Ani Maamin 06

30 Aug 2006

Sixth of the Thirteen Principles of the Jewish Faith laid down by the Rambam in the twelfth century, and the first of the four principles relating to the Authority and Authenticity of the Torah, the nature of Prophecy, and the Prophecy of Moshe Rabbeinu, A”H:

“I believe with complete faith that all the words of the Prophets are true.”

According to Rashi, there were forty-eight Prophets and seven Prophetesses [based on Megillah 14, “Halachot Gedolot,” and “Seder Olam”]. According to the Vilna Gaon, there were seventy-six Prophets [in his commentary on “Seder Olam”] – one difference between Rashi’s count and that of the Vilna Gaon, is that the Gaon counts the seven non-Jewish Prophets, and the same seven Prophetesses as Rashi records. In addition, there were at least several hundred apprentice Prophets, known as “Bnei HaNevi’im.”

The Hebrew word for Prophet is “Navi” and for Prophecy is “Nevuah.”

The Rambam in “Hilchot Yesodei HaTorah,” Laws regarding the Foundations of Torah, Chapter 7, elaborates his ideas on Prophecy.

In the first Halachah of that Chapter, the Rambam states that the Gift of Prophecy can only be given to an extremely wise person, one possessed of a strong character, whom the “Evil Inclination” cannot overcome, and who is very broad-minded. He has distinguished himself by separating from the popular activities that attract the masses, but his mind is focused constantly on the Throne of HaShem, and he attempts to grasp the Wisdom of the Holy One, Blessed be He, that encompasses the entire universe. If he is successful, He is enveloped by the Holy Spirit, and he becomes, as it were, “another person.”

In the second Halachah, we find that there are many levels of Prophets. And the constant feature of all Prophets except Moshe Rabbeinu, A”H, is that their Prophecy is received always in a dream at night or in a trance by day. And in every case, when the Prophet is receiving Prophecy, he trembles to his core.

In the third Halachah, the Rambam states that all Prophecy, except for Moshe’s, is given by way of analogy. For example, the “Sulam,” the ladder that Ya’akov was shown with angels ascending and descending, which was an analogy to the various Kingdoms that would persecute the People of Israel, and then disappear from history, or descend into obscurity.

In the fourth Halachah, we find that all the prophets could not receive Prophecy at will. But rather, they were required to go to a place of privacy, put themselves into a positive mood, attempt to create an atmosphere of spirituality by means of music or some other method, and hope that HaShem would crown their efforts with Prophecy.

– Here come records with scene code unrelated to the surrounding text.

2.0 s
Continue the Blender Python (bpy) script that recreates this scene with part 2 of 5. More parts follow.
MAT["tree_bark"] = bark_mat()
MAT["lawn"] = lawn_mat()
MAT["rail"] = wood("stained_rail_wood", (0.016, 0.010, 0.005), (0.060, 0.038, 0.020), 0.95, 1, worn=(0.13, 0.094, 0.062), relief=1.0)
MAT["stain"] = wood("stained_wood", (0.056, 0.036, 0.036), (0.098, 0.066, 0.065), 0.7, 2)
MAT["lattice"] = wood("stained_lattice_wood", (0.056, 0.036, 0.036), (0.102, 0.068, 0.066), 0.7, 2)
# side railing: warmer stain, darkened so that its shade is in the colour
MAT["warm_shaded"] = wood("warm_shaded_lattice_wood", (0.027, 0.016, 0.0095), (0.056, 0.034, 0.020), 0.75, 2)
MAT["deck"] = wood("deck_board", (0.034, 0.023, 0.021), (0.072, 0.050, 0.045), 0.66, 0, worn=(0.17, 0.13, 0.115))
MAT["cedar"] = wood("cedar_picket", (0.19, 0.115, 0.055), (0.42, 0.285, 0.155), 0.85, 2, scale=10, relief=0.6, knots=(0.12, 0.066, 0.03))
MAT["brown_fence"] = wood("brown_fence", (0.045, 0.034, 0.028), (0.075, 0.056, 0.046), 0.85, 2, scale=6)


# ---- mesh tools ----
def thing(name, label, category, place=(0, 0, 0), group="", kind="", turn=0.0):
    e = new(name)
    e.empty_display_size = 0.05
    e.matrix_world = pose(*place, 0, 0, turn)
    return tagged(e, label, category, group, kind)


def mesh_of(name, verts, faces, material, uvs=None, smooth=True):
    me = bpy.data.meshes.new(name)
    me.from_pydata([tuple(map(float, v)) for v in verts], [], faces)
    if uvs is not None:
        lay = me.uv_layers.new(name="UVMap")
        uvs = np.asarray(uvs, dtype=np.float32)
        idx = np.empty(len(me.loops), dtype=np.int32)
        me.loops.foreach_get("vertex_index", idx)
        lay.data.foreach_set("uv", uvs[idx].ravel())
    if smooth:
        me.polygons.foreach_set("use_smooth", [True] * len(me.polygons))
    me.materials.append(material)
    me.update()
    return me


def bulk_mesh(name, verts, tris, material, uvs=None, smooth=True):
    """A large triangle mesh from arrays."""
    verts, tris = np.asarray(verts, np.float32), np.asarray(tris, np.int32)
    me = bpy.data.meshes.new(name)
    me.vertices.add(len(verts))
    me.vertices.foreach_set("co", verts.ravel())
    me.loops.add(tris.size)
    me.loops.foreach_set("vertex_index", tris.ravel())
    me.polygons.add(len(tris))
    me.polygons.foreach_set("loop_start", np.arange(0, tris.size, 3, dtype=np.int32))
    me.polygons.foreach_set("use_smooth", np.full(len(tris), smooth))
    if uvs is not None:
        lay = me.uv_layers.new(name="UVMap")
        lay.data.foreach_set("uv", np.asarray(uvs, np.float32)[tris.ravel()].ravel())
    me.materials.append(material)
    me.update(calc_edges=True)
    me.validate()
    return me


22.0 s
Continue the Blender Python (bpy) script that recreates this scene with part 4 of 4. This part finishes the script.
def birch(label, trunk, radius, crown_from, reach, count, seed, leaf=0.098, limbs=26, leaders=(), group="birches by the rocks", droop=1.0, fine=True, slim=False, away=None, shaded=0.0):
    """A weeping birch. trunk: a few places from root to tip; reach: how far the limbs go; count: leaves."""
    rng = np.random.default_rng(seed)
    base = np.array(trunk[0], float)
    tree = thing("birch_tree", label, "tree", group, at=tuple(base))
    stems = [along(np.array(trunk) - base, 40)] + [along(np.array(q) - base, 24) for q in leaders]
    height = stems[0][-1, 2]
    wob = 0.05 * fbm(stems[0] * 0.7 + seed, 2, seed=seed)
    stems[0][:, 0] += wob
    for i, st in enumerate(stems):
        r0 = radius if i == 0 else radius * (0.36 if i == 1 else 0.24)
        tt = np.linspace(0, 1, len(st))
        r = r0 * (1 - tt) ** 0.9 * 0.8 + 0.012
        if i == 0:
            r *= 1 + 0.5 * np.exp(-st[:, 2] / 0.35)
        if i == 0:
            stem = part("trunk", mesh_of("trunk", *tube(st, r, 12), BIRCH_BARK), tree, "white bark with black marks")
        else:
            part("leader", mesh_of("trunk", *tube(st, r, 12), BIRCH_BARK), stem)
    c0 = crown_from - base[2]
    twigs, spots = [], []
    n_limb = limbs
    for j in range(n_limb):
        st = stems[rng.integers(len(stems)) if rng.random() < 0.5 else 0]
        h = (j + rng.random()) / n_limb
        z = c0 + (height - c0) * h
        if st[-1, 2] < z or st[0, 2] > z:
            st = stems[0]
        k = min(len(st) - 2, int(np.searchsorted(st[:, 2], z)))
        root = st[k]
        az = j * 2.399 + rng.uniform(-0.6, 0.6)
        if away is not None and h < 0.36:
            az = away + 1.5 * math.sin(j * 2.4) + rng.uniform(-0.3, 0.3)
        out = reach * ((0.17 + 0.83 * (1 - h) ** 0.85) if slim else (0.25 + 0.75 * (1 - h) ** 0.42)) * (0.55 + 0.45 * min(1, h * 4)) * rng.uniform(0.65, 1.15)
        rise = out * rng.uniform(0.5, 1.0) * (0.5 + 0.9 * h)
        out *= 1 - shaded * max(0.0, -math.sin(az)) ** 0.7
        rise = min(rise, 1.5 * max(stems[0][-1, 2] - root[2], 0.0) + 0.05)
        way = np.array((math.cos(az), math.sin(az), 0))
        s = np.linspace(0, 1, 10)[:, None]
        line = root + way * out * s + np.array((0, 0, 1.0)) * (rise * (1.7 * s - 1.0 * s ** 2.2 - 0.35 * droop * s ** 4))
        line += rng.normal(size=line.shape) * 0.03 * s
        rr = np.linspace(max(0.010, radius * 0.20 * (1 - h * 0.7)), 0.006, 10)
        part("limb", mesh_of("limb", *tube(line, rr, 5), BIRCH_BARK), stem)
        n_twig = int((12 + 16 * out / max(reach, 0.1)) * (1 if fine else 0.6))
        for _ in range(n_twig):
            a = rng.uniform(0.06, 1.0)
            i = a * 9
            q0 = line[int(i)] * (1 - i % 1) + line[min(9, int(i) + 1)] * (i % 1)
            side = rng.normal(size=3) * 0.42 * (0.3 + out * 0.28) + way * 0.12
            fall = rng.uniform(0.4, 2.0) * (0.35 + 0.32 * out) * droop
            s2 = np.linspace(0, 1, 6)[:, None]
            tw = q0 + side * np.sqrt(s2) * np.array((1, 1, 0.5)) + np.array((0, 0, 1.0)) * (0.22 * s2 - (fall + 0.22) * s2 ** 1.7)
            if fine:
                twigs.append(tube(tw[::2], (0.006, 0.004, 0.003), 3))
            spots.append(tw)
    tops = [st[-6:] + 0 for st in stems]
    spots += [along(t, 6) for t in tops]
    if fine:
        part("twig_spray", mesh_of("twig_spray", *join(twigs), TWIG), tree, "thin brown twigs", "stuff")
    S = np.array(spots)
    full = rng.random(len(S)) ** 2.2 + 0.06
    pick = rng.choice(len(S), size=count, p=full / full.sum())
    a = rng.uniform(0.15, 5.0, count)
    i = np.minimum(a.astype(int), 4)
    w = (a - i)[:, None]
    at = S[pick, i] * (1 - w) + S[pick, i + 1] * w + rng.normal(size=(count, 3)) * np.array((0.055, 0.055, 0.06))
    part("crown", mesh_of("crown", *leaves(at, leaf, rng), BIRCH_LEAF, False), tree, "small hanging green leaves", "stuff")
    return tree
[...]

In the sixth Halachah, we find that after the receipt of Prophecy ended for this particular individual, he or she would return, temporarily, to their normal life and to their spouse, a practice to which Moshe Rabbeinu, A”H, was again an exception, which is discussed at greater length in the “Ani-Ma’amin” that discusses Moshe’s unique Prophecy, “Ani-Ma’amin-7.”

The last Pophets in Jewish History until the appearance of the Mashiach, soon and in our days, were Chaggai, Zechariah and Malachi, who were counted among the “Trei Asar,” a group of twelve “minor Prophets,” a name given to their prophecy not as a qualitative evaluation but, rather, descriptive of its quantity. The three Prophets mentioned flourished at the beginning of the Second Temple . Subsequent to them, the Talmud records that Prophecy was not completely withdrawn, but was given over to fools.

The poetic rendering of this Principle in “Yigdal” is as follows:

“He granted His Flow of Prophecy to His splendid and magnificent People.”